▶ **DIRECTIVE**:
Write out each line exactly as given. Leave the pictures out of your copy.

▶ **GIVEN MATERIAL**:
+++
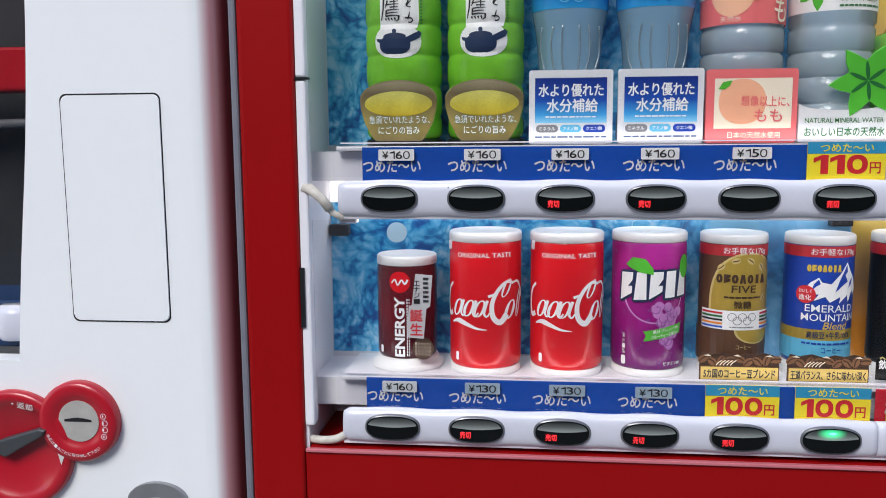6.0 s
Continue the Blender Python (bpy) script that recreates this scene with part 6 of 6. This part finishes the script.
prism(bm, [(-0.9250, 1.0180), (-0.9100, 1.0130), (-0.8730, 1.0340), (-0.8700, 1.0395), (-0.8760, 1.0410), (-0.9150, 1.0290)], WF - 0.0130, WF - 0.0040, 0.0020)
part("return_lever", bm, mat("charcoal_lever", (0.05, 0.055, 0.06), 0.4, vary=0.1), big, "charcoal plastic return lever")

bm = B()
arch = [(-0.7715 + 0.0285 * math.cos(radians(a)) * (1.0), 0.9730 + 0.0175 * math.sin(radians(a))) for a in range(8, 173, 11)]
prism(bm, [(-0.7997, 0.8500), (-0.7433, 0.8500)] + [(-0.7433, 0.9745)] + arch + [(-0.7997, 0.9745)], WF - 0.0050, WF, 0.0015)
lock = part("lock_plate", bm, LOCK_GREY, white, "satin grey lock plate with rounded top")
bm = B()
prism(bm, [(-0.7840, 0.905), (-0.7590, 0.905), (-0.7560, 0.9300)] + oval(-0.7715, 0.9550, 0.0205, 0.0225, 24, 2.0, -20, 200) + [(-0.7870, 0.9300)], WF - 0.0064, WF - 0.0046, 0.0008)
handle = part("lock_handle", bm, LOCK_GREY, lock)
bm = B()
poly(bm, oval(-0.7715, 0.9540, 0.0180, 0.0195, 30, 2.0, -25, 205) + [(-0.7790, 0.9300), (-0.7750, 0.9215), (-0.7700, 0.9200), (-0.7655, 0.9215), (-0.7620, 0.9300)])
mark("lock_well", bm, mat("dark_zinc", (0.07, 0.075, 0.08), 0.35, 0.8, vary=0.15), lock, 0.0003, WF - 0.0064)
bm = B()
prism(bm, oval(-0.7710, 0.9480, 0.0125, 0.0125, 30), WF - 0.0095, WF - 0.0060, 0.0012)
cyl = part("lock_cylinder", bm, CHROME, lock, "polished key cylinder")
bm = B()
poly(bm, oval(-0.7710, 0.9480, 0.0098, 0.0098, 26))
mark("cylinder_face", bm, mat("dark_polished_steel", (0.22, 0.22, 0.23), 0.2, 0.9), cyl, 0.0003, WF - 0.0095)
bm = B()
stroke(bm, [(-0.7760, 0.9530), (-0.7680, 0.9440)], 0.0024)
mark("keyhole", bm, BLACK, cyl, 0.0006, WF - 0.0095)

# display window of the white machine
bm = B()
box(bm, -1.75, -0.862, 0.6905, 0.6925, 1.095, 1.765)
pane = part("window_pane", bm, clear("smoked_pane", (0.80, 0.80, 0.80), 0.06), white, "dim display pane")
pane.visible_shadow = False
bm = B()
box(bm, -1.745, -0.862, 0.785, 0.799, 1.095, 1.82)
part("display_back", bm, mat("display_dark", (0.05, 0.055, 0.065), 0.6, vary=0.5, scale=9), white)
bm = B()
box(bm, -1.745, -0.880, 0.70, 0.785, 1.105, 1.150, 0.003)
part("display_shelf", bm, mat("display_shelf_blue", (0.03, 0.09, 0.28), 0.45, vary=0.1), white)
bm = B()
box(bm, -1.20, -0.872, 0.705, 0.740, 1.345, 1.385, 0.003)
part("price_strip", bm, STRIP_RED, white)
bm = B()
tube(bm, curve_pts([(-0.930, 0.71, 1.315), (-0.893, 0.71, 1.315), (-0.889, 0.71, 1.305), (-0.889, 0.71, 1.205), (-0.893, 0.71, 1.198)], 5), 0.0045, 8)
part("frame_rail", bm, GREY_SEAL, white, "pale plastic rail", True)
bm = B()
lathe(bm, [(0, 1.115), (0.018, 1.115), (0.020, 1.120), (0.020, 1.140), (0.016, 1.147), (0, 1.148)], 24, -0.915, 0.700)
part("button_bar", bm, BAR, white, "", True)

# specks of grime on the bars and the lining
for x, z, r in ((col(5) - 0.009, BAR_Z[2] + 0.0128, 0.0013), (col(5) - 0.0062, BAR_Z[2] + 0.0136, 0.0009), (col(0) + 0.046, BAR_Z[1] + 0.0095, 0.0006), (col(8) + 0.03, BAR_Z[1] - 0.006, 0.0005)):
    bm = B()
    bmesh.ops.create_icosphere(bm, subdivisions=1, radius=r, matrix=Matrix.Translation((x, BAR_Y + (0.0045 if z > BAR_Z[1] + 0.01 or z < 1.1 else 0.0018), z)))
    part("grime_speck", bm, BLACK, machine)
for y, z in ((0.705, 1.386), (0.712, 1.305), (0.704, 1.244), (0.728, 1.402)):
    part("scuff_speck", box(B(), 0.3518, 0.3526, y, y + 0.0014, z, z + 0.0012), GREY_SEAL, machine)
+++
▶ **SOLUTION FOR THIS TASK**:
6.0 s
Continue the Blender Python (bpy) script that recreates this scene with part 6 of 6. This part finishes the script.
prism(bm, [(-0.9250, 1.0180), (-0.9100, 1.0130), (-0.8730, 1.0340), (-0.8700, 1.0395), (-0.8760, 1.0410), (-0.9150, 1.0290)], WF - 0.0130, WF - 0.0040, 0.0020)
part("return_lever", bm, mat("charcoal_lever", (0.05, 0.055, 0.06), 0.4, vary=0.1), big, "charcoal plastic return lever")

bm = B()
arch = [(-0.7715 + 0.0285 * math.cos(radians(a)) * (1.0), 0.9730 + 0.0175 * math.sin(radians(a))) for a in range(8, 173, 11)]
prism(bm, [(-0.7997, 0.8500), (-0.7433, 0.8500)] + [(-0.7433, 0.9745)] + arch + [(-0.7997, 0.9745)], WF - 0.0050, WF, 0.0015)
lock = part("lock_plate", bm, LOCK_GREY, white, "satin grey lock plate with rounded top")
bm = B()
prism(bm, [(-0.7840, 0.905), (-0.7590, 0.905), (-0.7560, 0.9300)] + oval(-0.7715, 0.9550, 0.0205, 0.0225, 24, 2.0, -20, 200) + [(-0.7870, 0.9300)], WF - 0.0064, WF - 0.0046, 0.0008)
handle = part("lock_handle", bm, LOCK_GREY, lock)
bm = B()
poly(bm, oval(-0.7715, 0.9540, 0.0180, 0.0195, 30, 2.0, -25, 205) + [(-0.7790, 0.9300), (-0.7750, 0.9215), (-0.7700, 0.9200), (-0.7655, 0.9215), (-0.7620, 0.9300)])
mark("lock_well", bm, mat("dark_zinc", (0.07, 0.075, 0.08), 0.35, 0.8, vary=0.15), lock, 0.0003, WF - 0.0064)
bm = B()
prism(bm, oval(-0.7710, 0.9480, 0.0125, 0.0125, 30), WF - 0.0095, WF - 0.0060, 0.0012)
cyl = part("lock_cylinder", bm, CHROME, lock, "polished key cylinder")
bm = B()
poly(bm, oval(-0.7710, 0.9480, 0.0098, 0.0098, 26))
mark("cylinder_face", bm, mat("dark_polished_steel", (0.22, 0.22, 0.23), 0.2, 0.9), cyl, 0.0003, WF - 0.0095)
bm = B()
stroke(bm, [(-0.7760, 0.9530), (-0.7680, 0.9440)], 0.0024)
mark("keyhole", bm, BLACK, cyl, 0.0006, WF - 0.0095)

# display window of the white machine
bm = B()
box(bm, -1.75, -0.862, 0.6905, 0.6925, 1.095, 1.765)
pane = part("window_pane", bm, clear("smoked_pane", (0.80, 0.80, 0.80), 0.06), white, "dim display pane")
pane.visible_shadow = False
bm = B()
box(bm, -1.745, -0.862, 0.785, 0.799, 1.095, 1.82)
part("display_back", bm, mat("display_dark", (0.05, 0.055, 0.065), 0.6, vary=0.5, scale=9), white)
bm = B()
box(bm, -1.745, -0.880, 0.70, 0.785, 1.105, 1.150, 0.003)
part("display_shelf", bm, mat("display_shelf_blue", (0.03, 0.09, 0.28), 0.45, vary=0.1), white)
bm = B()
box(bm, -1.20, -0.872, 0.705, 0.740, 1.345, 1.385, 0.003)
part("price_strip", bm, STRIP_RED, white)
bm = B()
tube(bm, curve_pts([(-0.930, 0.71, 1.315), (-0.893, 0.71, 1.315), (-0.889, 0.71, 1.305), (-0.889, 0.71, 1.205), (-0.893, 0.71, 1.198)], 5), 0.0045, 8)
part("frame_rail", bm, GREY_SEAL, white, "pale plastic rail", True)
bm = B()
lathe(bm, [(0, 1.115), (0.018, 1.115), (0.020, 1.120), (0.020, 1.140), (0.016, 1.147), (0, 1.148)], 24, -0.915, 0.700)
part("button_bar", bm, BAR, white, "", True)

# specks of grime on the bars and the lining
for x, z, r in ((col(5) - 0.009, BAR_Z[2] + 0.0128, 0.0013), (col(5) - 0.0062, BAR_Z[2] + 0.0136, 0.0009), (col(0) + 0.046, BAR_Z[1] + 0.0095, 0.0006), (col(8) + 0.03, BAR_Z[1] - 0.006, 0.0005)):
    bm = B()
    bmesh.ops.create_icosphere(bm, subdivisions=1, radius=r, matrix=Matrix.Translation((x, BAR_Y + (0.0045 if z > BAR_Z[1] + 0.01 or z < 1.1 else 0.0018), z)))
    part("grime_speck", bm, BLACK, machine)
for y, z in ((0.705, 1.386), (0.712, 1.305), (0.704, 1.244), (0.728, 1.402)):
    part("scuff_speck", box(B(), 0.3518, 0.3526, y, y + 0.0014, z, z + 0.0012), GREY_SEAL, machine)